BEGIN Exercise input
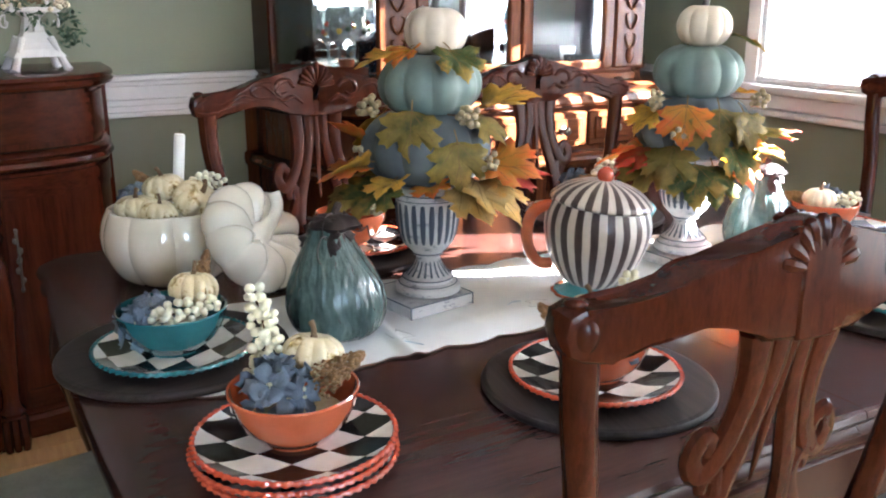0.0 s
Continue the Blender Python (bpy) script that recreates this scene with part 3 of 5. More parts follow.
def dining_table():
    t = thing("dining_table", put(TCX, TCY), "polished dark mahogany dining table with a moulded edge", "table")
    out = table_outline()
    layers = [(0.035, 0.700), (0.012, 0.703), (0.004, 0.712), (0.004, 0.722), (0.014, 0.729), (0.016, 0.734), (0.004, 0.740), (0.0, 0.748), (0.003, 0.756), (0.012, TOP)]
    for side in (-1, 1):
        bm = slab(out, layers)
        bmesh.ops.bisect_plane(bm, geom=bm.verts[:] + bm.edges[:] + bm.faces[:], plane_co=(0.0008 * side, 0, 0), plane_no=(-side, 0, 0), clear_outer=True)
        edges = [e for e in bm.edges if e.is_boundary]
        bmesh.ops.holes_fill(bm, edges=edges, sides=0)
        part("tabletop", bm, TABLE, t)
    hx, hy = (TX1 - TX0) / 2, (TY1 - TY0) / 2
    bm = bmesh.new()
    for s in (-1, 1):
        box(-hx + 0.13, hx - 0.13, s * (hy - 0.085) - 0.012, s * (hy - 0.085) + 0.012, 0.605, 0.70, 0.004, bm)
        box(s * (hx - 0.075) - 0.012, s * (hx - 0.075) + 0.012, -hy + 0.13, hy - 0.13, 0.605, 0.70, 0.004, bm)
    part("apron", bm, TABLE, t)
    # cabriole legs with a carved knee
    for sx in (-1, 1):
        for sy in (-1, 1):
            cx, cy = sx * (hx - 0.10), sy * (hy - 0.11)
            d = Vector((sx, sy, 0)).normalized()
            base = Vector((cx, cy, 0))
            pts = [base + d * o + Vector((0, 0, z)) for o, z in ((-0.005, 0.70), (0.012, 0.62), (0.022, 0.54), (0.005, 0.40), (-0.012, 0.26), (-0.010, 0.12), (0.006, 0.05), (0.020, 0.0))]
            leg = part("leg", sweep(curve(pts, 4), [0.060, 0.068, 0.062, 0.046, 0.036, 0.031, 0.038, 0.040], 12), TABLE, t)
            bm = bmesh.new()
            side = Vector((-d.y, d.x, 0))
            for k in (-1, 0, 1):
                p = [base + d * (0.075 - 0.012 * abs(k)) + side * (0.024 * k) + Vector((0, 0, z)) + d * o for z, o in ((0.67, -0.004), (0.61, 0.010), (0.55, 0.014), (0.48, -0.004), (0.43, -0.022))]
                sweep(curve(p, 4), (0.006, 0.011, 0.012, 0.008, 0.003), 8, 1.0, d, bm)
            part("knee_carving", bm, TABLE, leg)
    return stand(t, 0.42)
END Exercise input
BEGIN Exercise input
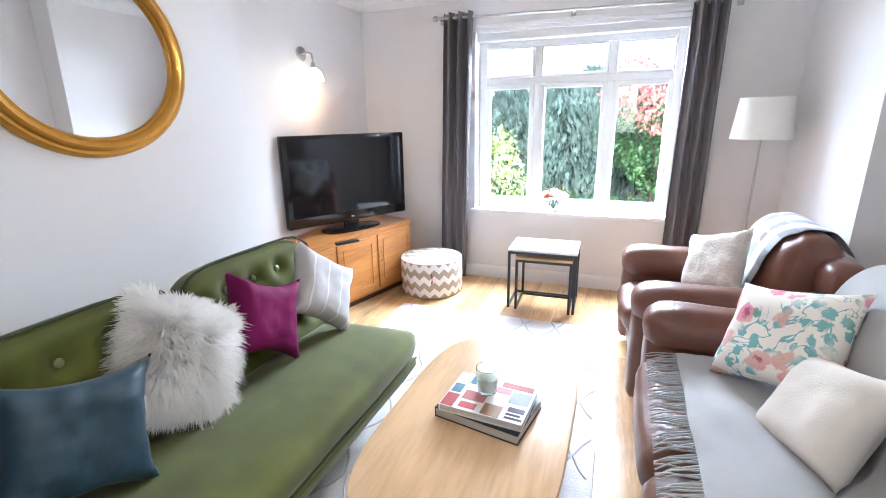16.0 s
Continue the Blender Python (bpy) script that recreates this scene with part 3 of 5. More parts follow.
END Exercise input
BEGIN Exercise input
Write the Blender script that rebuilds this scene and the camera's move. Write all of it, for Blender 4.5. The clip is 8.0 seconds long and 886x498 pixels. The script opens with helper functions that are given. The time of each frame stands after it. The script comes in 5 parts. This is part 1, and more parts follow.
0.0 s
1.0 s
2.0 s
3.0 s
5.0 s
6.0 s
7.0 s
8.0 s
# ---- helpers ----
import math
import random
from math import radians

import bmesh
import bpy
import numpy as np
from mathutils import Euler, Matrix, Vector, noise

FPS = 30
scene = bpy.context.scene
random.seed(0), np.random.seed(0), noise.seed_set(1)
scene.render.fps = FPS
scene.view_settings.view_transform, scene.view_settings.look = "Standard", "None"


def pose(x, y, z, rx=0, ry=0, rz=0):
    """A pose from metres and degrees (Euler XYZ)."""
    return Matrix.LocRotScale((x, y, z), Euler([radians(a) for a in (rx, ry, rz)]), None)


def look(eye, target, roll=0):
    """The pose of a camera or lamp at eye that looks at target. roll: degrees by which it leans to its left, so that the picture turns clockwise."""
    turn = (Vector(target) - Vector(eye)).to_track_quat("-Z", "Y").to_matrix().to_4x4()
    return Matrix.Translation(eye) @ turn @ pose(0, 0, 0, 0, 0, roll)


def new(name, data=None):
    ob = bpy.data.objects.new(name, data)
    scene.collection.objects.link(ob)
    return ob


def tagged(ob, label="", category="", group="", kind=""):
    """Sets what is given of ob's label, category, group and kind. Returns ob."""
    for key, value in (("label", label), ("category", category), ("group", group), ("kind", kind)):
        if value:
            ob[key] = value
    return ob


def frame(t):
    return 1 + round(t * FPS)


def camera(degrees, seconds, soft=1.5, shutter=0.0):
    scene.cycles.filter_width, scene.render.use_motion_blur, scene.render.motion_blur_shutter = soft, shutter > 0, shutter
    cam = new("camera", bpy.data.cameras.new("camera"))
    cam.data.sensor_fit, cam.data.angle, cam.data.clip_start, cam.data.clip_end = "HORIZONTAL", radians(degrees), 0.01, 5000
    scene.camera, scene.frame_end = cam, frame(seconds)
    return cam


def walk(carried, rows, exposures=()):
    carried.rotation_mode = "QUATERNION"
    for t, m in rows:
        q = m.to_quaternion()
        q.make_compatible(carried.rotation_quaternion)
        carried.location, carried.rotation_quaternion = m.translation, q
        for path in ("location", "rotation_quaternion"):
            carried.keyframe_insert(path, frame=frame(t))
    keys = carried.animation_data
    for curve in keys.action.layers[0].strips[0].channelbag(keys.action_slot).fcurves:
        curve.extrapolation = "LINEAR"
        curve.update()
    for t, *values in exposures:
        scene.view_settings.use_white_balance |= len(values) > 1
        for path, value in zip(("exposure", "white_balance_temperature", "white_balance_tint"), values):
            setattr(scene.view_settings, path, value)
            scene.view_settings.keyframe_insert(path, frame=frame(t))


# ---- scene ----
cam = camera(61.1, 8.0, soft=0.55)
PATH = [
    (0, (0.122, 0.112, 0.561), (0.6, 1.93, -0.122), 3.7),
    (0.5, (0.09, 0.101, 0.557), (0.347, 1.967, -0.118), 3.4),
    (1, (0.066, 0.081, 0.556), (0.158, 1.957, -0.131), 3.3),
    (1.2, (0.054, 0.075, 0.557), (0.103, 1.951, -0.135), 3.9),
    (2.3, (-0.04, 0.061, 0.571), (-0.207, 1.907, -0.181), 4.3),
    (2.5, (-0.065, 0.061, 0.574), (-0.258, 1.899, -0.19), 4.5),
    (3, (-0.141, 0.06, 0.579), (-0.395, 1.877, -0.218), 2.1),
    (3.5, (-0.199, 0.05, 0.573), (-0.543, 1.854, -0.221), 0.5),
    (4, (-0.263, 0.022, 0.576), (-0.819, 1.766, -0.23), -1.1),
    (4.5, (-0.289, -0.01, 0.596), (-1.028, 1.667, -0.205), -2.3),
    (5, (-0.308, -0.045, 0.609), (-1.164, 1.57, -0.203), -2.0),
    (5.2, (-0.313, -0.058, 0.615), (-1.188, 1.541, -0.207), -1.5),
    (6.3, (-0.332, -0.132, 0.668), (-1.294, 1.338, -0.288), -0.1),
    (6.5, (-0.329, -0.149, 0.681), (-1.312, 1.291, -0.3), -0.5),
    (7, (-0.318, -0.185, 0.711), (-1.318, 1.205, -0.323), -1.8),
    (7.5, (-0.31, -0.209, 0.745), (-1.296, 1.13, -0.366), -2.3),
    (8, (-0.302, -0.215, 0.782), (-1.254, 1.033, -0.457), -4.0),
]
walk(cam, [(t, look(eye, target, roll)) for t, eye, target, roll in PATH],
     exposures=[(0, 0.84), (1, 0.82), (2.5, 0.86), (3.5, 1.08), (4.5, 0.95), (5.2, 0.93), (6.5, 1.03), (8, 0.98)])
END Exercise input
Exercise instructions: Check each line above for the string "Euler" and show the ones that have it.

Result for this exercise:
from mathutils import Euler, Matrix, Vector, noise
    """A pose from metres and degrees (Euler XYZ)."""
    return Matrix.LocRotScale((x, y, z), Euler([radians(a) for a in (rx, ry, rz)]), None)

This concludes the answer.